- _Short exercise_
Set down exactly the lines in the records below that run from the line with "return Matrix.LocRotScale((x, y, z), Euler([radians(a)" to the line with "turn = (Vector(target)", inclusive, and nothing more.

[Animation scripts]
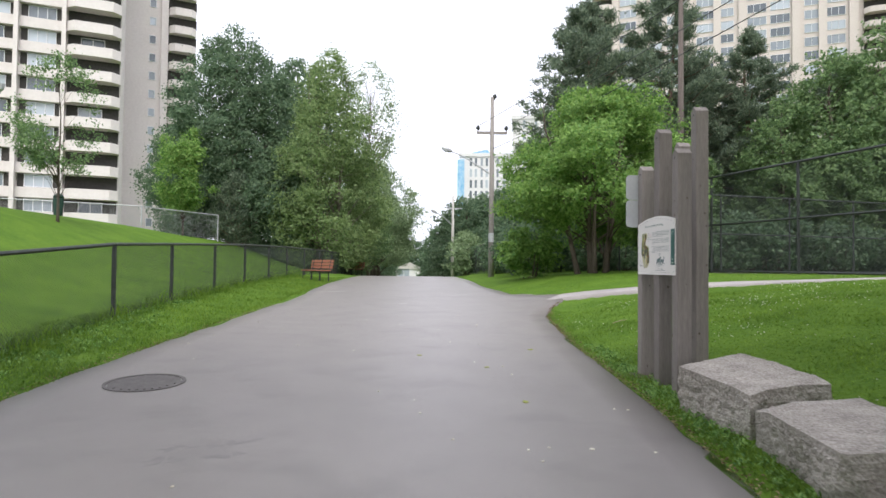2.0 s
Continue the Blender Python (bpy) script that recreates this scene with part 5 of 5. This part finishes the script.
off_path = lambda x, y, g: ~in_path(x, y, 0.02) & (side_dist(x, y) > 0.62)
near_fade = lambda x, y, g: off_path(x, y, g) & (g.random(len(x)) < np.clip((8.6 - x) / 2.5, 0, 1) * np.clip((17.5 - y) / 3, 0, 1) * np.clip((y - 4.5) / 2, 0, 1))
blades("lawn_grass", 125000, (2.4, 8.6), (4.5, 17.5), 0.018, 0.05, 1, near_fade, "short green lawn grass beside the path", 0.0042)
blades("lawn_grass", 36000, (2.3, 13.0), (-1.0, 24.0), 0.02, 0.045, 2, off_path, "short green lawn grass up to the court", 0.006)
blades("verge_grass", 46000, (-5.6, -3.2), (1.5, 34.0), 0.03, 0.085, 3, off_path, "longer rough grass between fence and path", 0.007)
blades("edge_grass", 12000, (2.3, 3.3), (2.0, 17.0), 0.03, 0.075, 4, lambda x, y, g: ~in_path(x, y, -0.03) & in_path(x, y, 0.32), "uneven grass tufts along the asphalt edge", 0.005)
blades("edge_grass", 9000, (-4.0, -2.9), (2.0, 26.0), 0.03, 0.08, 5, lambda x, y, g: ~in_path(x, y, -0.03) & in_path(x, y, 0.3), "uneven grass tufts along the asphalt edge", 0.008)
blades("fence_grass", 9000, (-5.6, -4.4), (3.0, 33.0), 0.12, 0.38, 6, lambda x, y, g: np.abs(x - np.interp(y, [p[1] for p in left_posts], [p[0] for p in left_posts])) < 0.16, "tall unmown grass at the foot of the fence", 0.009)
g = np.random.default_rng(8)
fx, fy = g.uniform(3.0, 10.5, 4500), g.uniform(4.5, 16, 4500)
ok = off_path(fx, fy, g) & (np.sin(fx * 1.9) * np.sin(fy * 1.4 + fx) + g.normal(0, 0.4, 4500) > 0.32)
s = Shape()
for px, py, pz in zip(fx[ok], fy[ok], ground_height(fx[ok], fy[ok])):
    k, z = g.uniform(0.0045, 0.0085), pz + g.uniform(0.03, 0.07)
    s.add([(px, py, z - k), (px - k, py, z), (px, py - k, z), (px + k, py, z), (px, py + k, z), (px, py, z + k)], [(0, 2, 1), (0, 3, 2), (0, 4, 3), (0, 1, 4), (5, 1, 2), (5, 2, 3), (5, 3, 4), (5, 4, 1)])
tagged(part("clover_flowers", s, CLOVER), "scattered small white clover flowers in the lawn", "flowers", kind="stuff")

# broad-leaved weeds at the foot of the stones, the posts and the fence
WEED = material("weed_leaf", (0.06, 0.16, 0.03), (0.26, 0.42, 0.11), rough=0.55, scale=3, fine=20, bump=0, island=0.5, trans=0.35)


def weeds(n, spots, label, seed, size):
    """Rosettes of small oval leaves that lean outwards, about spots (x, y, reach along x, reach along y)."""
    g, v = np.random.default_rng(seed), []
    for _ in range(n):
        x, y, a, b = spots[g.integers(len(spots))]
        px, py = x + g.normal(0, a), y + g.uniform(-b, b)
        if in_path(px, py, 0.02):
            continue
        base = Vector((px, py, float(ground_height(np.array(px), np.array(py)))))
        for k in range(g.integers(5, 10)):
            t = g.uniform(0, 6.283)
            out = Vector((math.cos(t), math.sin(t), g.uniform(0.3, 1.6))).normalized()
            side = out.cross(Vector((0, 0, 1))).normalized()
            p = base + Vector((g.normal(0, 0.03), g.normal(0, 0.03), g.uniform(0.0, 0.05)))
            s = size * g.uniform(0.6, 1.5)
            mid, tip = p + out * s, p + out * s * 1.9 - Vector((0, 0, 0.25 * s))
            v += [p, mid + side * s * 0.45, tip, p, tip, mid - side * s * 0.45]
    me = triangles("weeds", np.array([tuple(q) for q in v]), WEED)
    return tagged(part("weeds", me, None), label, "weeds", kind="stuff")


weeds(420, [(2.72, 7.2, 0.10, 1.2), (2.76, 8.6, 0.10, 0.8), (2.76, 9.8, 0.10, 0.9), (2.64, 5.6, 0.10, 1.0), (2.85, 11.2, 0.12, 1.0)], "low broad-leaved weeds at the foot of the stones and posts", 71, 0.019)
weeds(700, [(-4.82, 7.0, 0.16, 5.0), (-5.0, 14.0, 0.16, 4.0), (-4.4, 9.0, 0.3, 6.0)], "leafy weeds among the grass below the fence", 72, 0.026)

# dry bits of leaf along the edges of the asphalt
LITTER = material("leaf_litter", (0.12, 0.08, 0.05), (0.38, 0.30, 0.18), rough=0.9, bump=0, island=0.7)
s = Shape()
g = np.random.default_rng(12)
for k in range(2600):
    y = g.uniform(2.5, 18)
    right = g.random() < 0.72
    e = np.interp(y, RIGHT_Y, RIGHT_X) if right else np.interp(y, LEFT_Y, LEFT_X)
    x = e + (1 if right else -1) * abs(g.normal(0.0, 0.07)) - (0.05 if right else -0.05)
    r, a, z = g.uniform(0.006, 0.02), g.uniform(0, 6.283), float(land(x, y)) + g.uniform(0.006, 0.03)
    c, d = math.cos(a) * r, math.sin(a) * r
    s.add([(x - c, y - d, z), (x + d * 0.5, y - c * 0.5, z + 0.008), (x + c, y + d, z), (x - d * 0.5, y + c * 0.5, z + 0.008)], [(0, 1, 2), (0, 2, 3)])
tagged(part("leaf_litter", s, LITTER), "brown leaf litter along the edge of the asphalt", "leaf litter", kind="stuff")

# chalk strokes and dull damp patches on the asphalt
CHALK = material("chalk", (0.45, 0.44, 0.43), (0.62, 0.61, 0.60), rough=0.95, scale=6, fine=40, bump=0)
for (x0, y0), (x1, y1) in (((-2.9, 22.86), (-1.95, 22.89)), ((-1.68, 22.9), (-1.54, 22.91)), ((0.9, 21.75), (1.7, 22.05)), ((-0.17, 18.8), (0.03, 18.95))):
    d = Vector((x1 - x0, y1 - y0)).normalized() * 0.03
    s = Shape().prism([on(x0 - d.y, y0 + d.x, 0.003), on(x0 + d.y, y0 - d.x, 0.003), on(x1 + d.y, y1 - d.x, 0.003), on(x1 - d.y, y1 + d.x, 0.003)], (0, 0, 0.002))
    tagged(part("chalk_mark", s, CHALK), "faded white chalk stroke on the asphalt", "chalk mark", "chalk marks")
DAMP = material("dark_asphalt_patch", (0.135, 0.123, 0.118), (0.215, 0.198, 0.19), rough=0.45, spec=0.7, scale=9, fine=120, bump=0.4, dist=0.004)
rp_ = random.Random(31)
for x, y, a, b in ((-1.2, 7.62, 0.33, 0.3),):
    q = rp_.uniform(0, 6)
    s = Shape()
    for i in range(30):
        # short worn streaks strung along two bands
        u = rp_.uniform(-1, 1)
        cx, cy = x + a * u, y + b * (0.45 * (-1) ** i + 0.3 * u + rp_.uniform(-0.2, 0.2))
        l, w, q = rp_.uniform(0.01, 0.05), rp_.uniform(0.012, 0.05), rp_.uniform(0, 6)
        pts = [(cx + l * (1 + 0.3 * math.sin(3 * t + q)) * math.cos(t), cy + w * (1 + 0.4 * math.sin(2 * t + q)) * math.sin(t) + 0.3 * l * math.cos(t) * math.sin(q)) for t in np.linspace(0, 6.283, 19)[:-1]]
        s.prism([on(px, py, 0.0004 + 0.00004 * i) for px, py in pts], (0, 0, 0.0004))
    tagged(part("asphalt_patch", s, DAMP), "dark scuffed streaks worn into the asphalt", "scuff marks", kind="stuff")

TWIG = material("dry_twig", (0.30, 0.24, 0.17), (0.48, 0.40, 0.30), rough=0.9)
for a, b in (((4.26, 13.93), (4.37, 13.74)), ((3.55, 13.57), (3.78, 13.53))):
    p, q = Vector(on(*a, 0.045)), Vector(on(*b, 0.055))
    m = p.lerp(q, 0.5) + Vector((0.01, 0.02, 0.012))
    tagged(part("twig", Shape().tube([p, m, q], [0.007, 0.008, 0.004], 6), TWIG), "dry pale twig lying on the lawn", "twig", "twigs")
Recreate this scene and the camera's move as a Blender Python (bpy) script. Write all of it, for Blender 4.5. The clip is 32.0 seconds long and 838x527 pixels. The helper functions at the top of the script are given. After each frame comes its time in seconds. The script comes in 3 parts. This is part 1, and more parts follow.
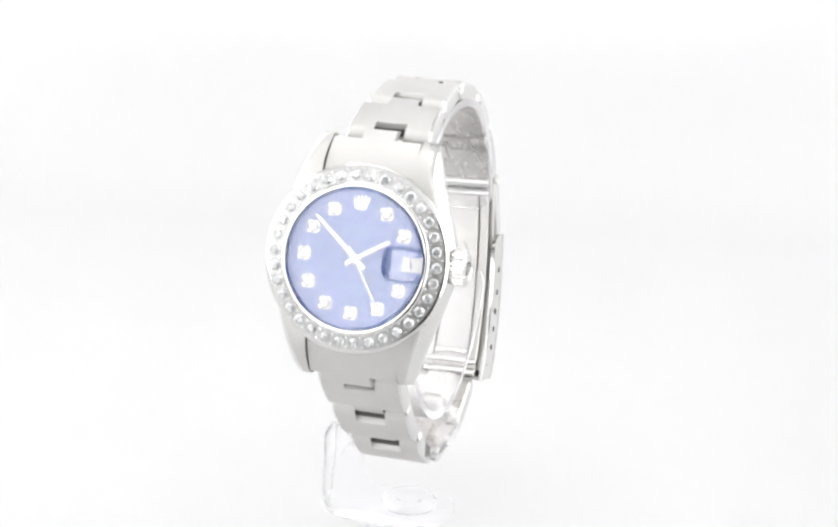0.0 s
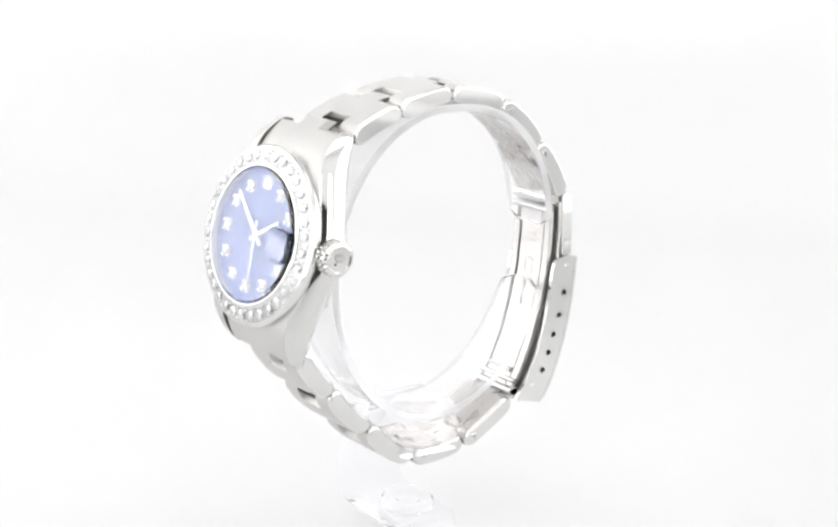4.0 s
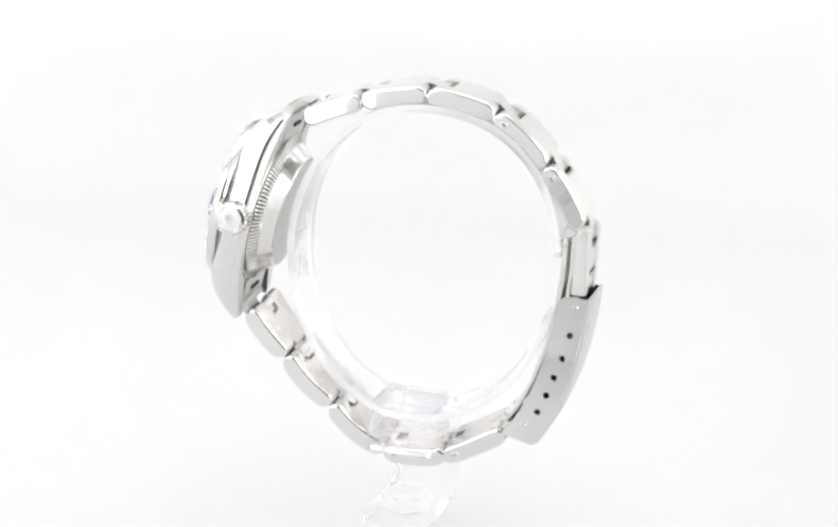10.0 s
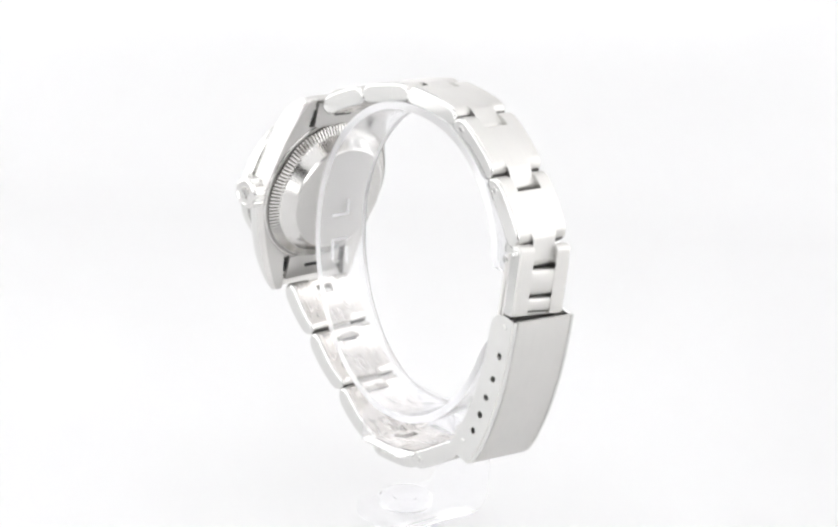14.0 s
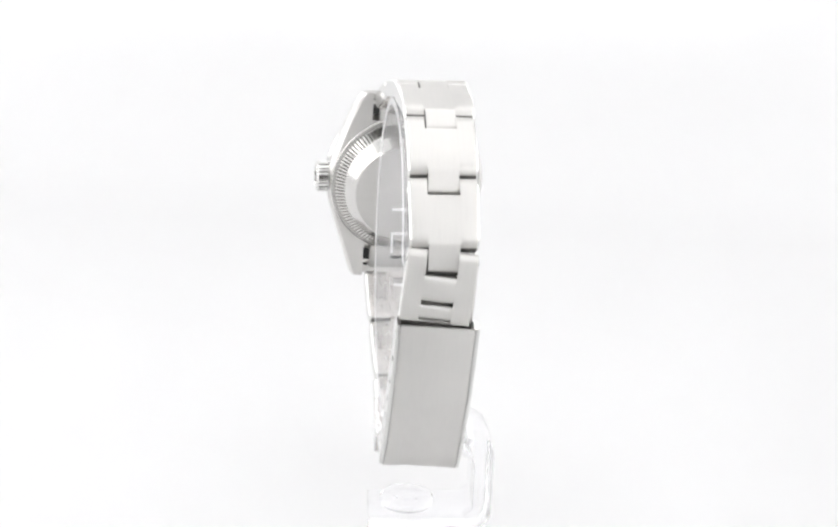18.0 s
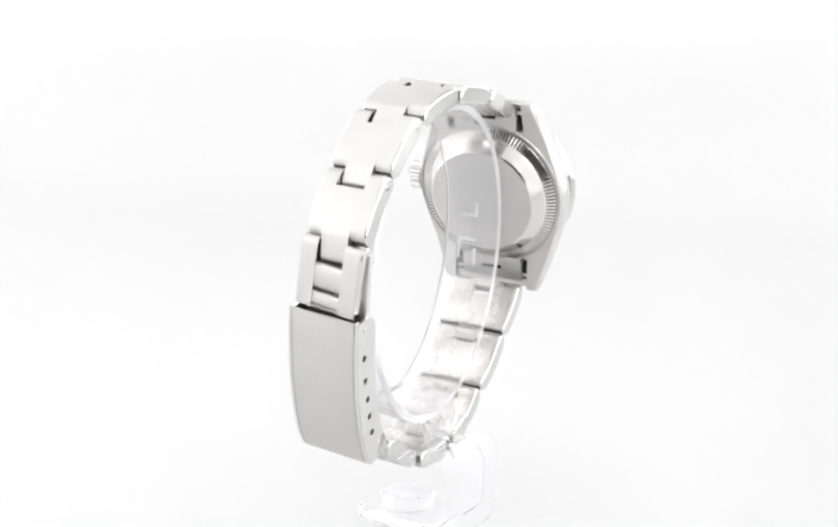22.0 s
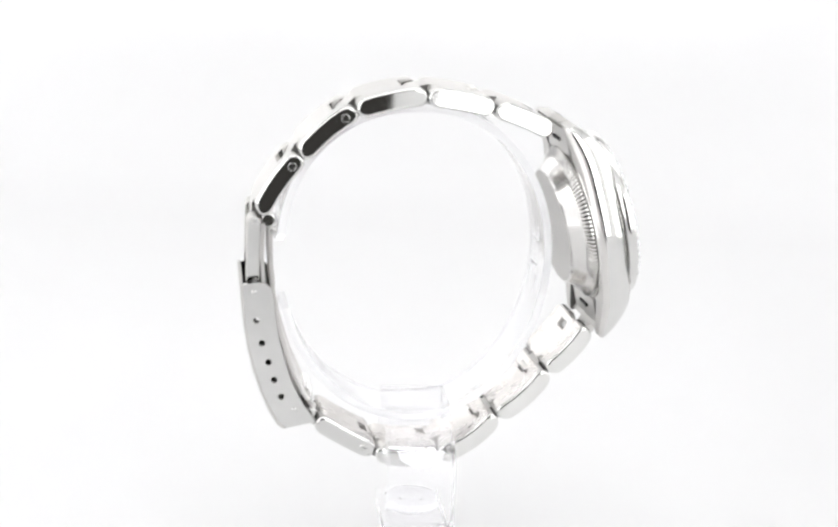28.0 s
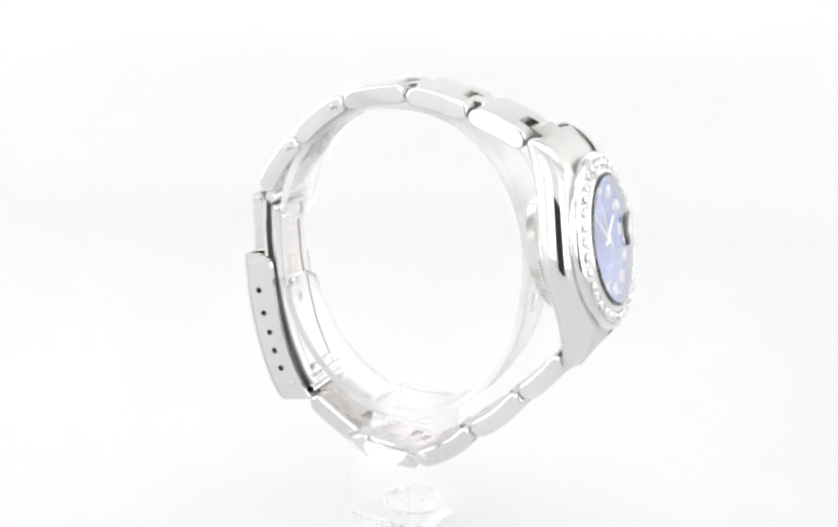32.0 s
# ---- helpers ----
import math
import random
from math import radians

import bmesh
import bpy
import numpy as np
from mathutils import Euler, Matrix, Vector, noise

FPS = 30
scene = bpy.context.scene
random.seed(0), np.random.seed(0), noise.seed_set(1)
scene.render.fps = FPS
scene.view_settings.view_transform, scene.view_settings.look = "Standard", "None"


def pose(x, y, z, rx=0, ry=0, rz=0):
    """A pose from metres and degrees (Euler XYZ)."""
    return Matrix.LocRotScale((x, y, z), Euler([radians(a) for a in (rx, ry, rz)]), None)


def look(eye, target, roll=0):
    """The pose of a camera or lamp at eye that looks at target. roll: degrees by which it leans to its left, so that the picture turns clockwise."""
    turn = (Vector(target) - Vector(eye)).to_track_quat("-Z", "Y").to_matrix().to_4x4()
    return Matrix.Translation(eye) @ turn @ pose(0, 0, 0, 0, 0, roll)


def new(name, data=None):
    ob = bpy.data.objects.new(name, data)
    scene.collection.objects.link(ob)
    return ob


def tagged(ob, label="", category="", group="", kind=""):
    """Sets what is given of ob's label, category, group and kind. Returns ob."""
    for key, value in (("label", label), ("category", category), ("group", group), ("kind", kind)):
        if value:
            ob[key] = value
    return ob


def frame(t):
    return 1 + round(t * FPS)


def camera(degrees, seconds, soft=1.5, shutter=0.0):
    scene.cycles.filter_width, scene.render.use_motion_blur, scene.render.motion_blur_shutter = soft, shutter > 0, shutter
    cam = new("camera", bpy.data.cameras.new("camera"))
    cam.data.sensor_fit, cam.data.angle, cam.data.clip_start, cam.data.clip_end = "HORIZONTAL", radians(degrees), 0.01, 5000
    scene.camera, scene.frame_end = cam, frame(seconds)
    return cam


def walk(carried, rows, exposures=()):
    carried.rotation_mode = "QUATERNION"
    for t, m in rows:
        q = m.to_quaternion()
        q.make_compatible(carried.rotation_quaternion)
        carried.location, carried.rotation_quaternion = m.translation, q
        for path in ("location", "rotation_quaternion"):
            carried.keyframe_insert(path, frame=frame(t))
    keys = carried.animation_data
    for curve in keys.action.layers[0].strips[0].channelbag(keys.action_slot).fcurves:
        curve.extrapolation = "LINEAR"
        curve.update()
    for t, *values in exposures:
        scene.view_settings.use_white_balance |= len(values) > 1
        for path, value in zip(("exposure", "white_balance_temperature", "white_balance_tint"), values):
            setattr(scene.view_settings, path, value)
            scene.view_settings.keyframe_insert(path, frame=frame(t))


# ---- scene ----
from mathutils.geometry import tessellate_polygon

MM = 0.001
CLIP = 32.0
FLOOR_Z = -41.2

# ---------------- camera: it stands still before the light booth ----------------
cam = camera(29.40, CLIP, soft=2.6)
EYE = Vector((0.0, -0.22950, 0.06490))
VIEW = look(EYE, EYE + Vector((-0.00023, 0.96226, -0.27213)), 2.644)
walk(cam, [(0.0, VIEW), (CLIP, VIEW)])
scene.view_settings.exposure = 0.0

# ---------------- world and the booth's lamps ----------------
world = bpy.data.worlds.new("dim_room")
scene.world = world
world.use_nodes = True
world.node_tree.nodes["Background"].inputs[0].default_value = (0.11, 0.105, 0.10, 1)
world.node_tree.nodes["Background"].inputs[1].default_value = 0.5


def softbox(name, size_x, size_y, watts, m):
    lamp = bpy.data.lights.new(name, "AREA")
    lamp.shape, lamp.size, lamp.size_y, lamp.energy = "RECTANGLE", size_x, size_y, watts
    lamp.color = (1.0, 0.998, 0.996)
    ob = new(name, lamp)
    ob.matrix_world = m
    return ob


softbox("softbox_top", 0.46, 0.34, 0.63, look((0.0, 0.05, 0.42), (0.0, 0.15, 0.0)))
# long side panels and two slim strips beside the opening
softbox("softbox_side", 0.40, 0.52, 0.86, pose(-0.395, -0.01, 0.17, 0, -90, 0))
softbox("softbox_side", 0.40, 0.52, 0.86, pose(0.395, -0.01, 0.17, 0, 90, 0))
softbox("strip_light", 0.10, 0.22, 0.135, pose(-0.140, -0.220, 0.08, 90, 0, 0))
softbox("strip_light", 0.07, 0.22, 0.17, pose(0.120, -0.220, 0.08, 90, 0, 0))
# the light table under the translucent board
softbox("table_lamp", 0.36, 0.50, 0.455, pose(-0.04, 0.145, -0.075, 180, 0, 0))
softbox("table_lamp", 0.15, 0.28, 0.19, pose(0.22, 0.24, -0.075, 180, 0, 0))
softbox("table_lamp", 0.07, 0.28, 0.09, pose(-0.255, 0.24, -0.075, 180, 0, 0))
softbox("table_lamp", 0.335, 0.11, 0.135, pose(-0.234, -0.166, -0.075, 180, 0, 0))
softbox("table_lamp", 0.34, 0.11, 0.115, pose(0.23, -0.166, -0.075, 180, 0, 0))
# unseen lamps added behind the upright part of the board to brighten it
softbox("back_fill", 0.34, 0.30, 0.86, pose(-0.04, 0.372, 0.14, -90, 0, 0))
softbox("back_fill", 0.13, 0.34, 0.6, pose(-0.275, 0.372, 0.12, -90, 0, 0))
softbox("back_fill", 0.13, 0.34, 0.6, pose(0.30, 0.372, 0.12, -90, 0, 0))


# ---------------- materials ----------------
def material(name, base, rough=0.5, metal=0.0, **more):
    m = bpy.data.materials.new(name)
    m.use_nodes = True
    b = m.node_tree.nodes["Principled BSDF"]
    b.inputs["Base Color"].default_value = (*base, 1)
    b.inputs["Roughness"].default_value = rough
    b.inputs["Metallic"].default_value = metal
    for key, value in more.items():
        b.inputs[key.replace("_", " ")].default_value = value
    return m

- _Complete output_
    return Matrix.LocRotScale((x, y, z), Euler([radians(a) for a in (rx, ry, rz)]), None)


def look(eye, target, roll=0):
    """The pose of a camera or lamp at eye that looks at target. roll: degrees by which it leans to its left, so that the picture turns clockwise."""
    turn = (Vector(target) - Vector(eye)).to_track_quat("-Z", "Y").to_matrix().to_4x4()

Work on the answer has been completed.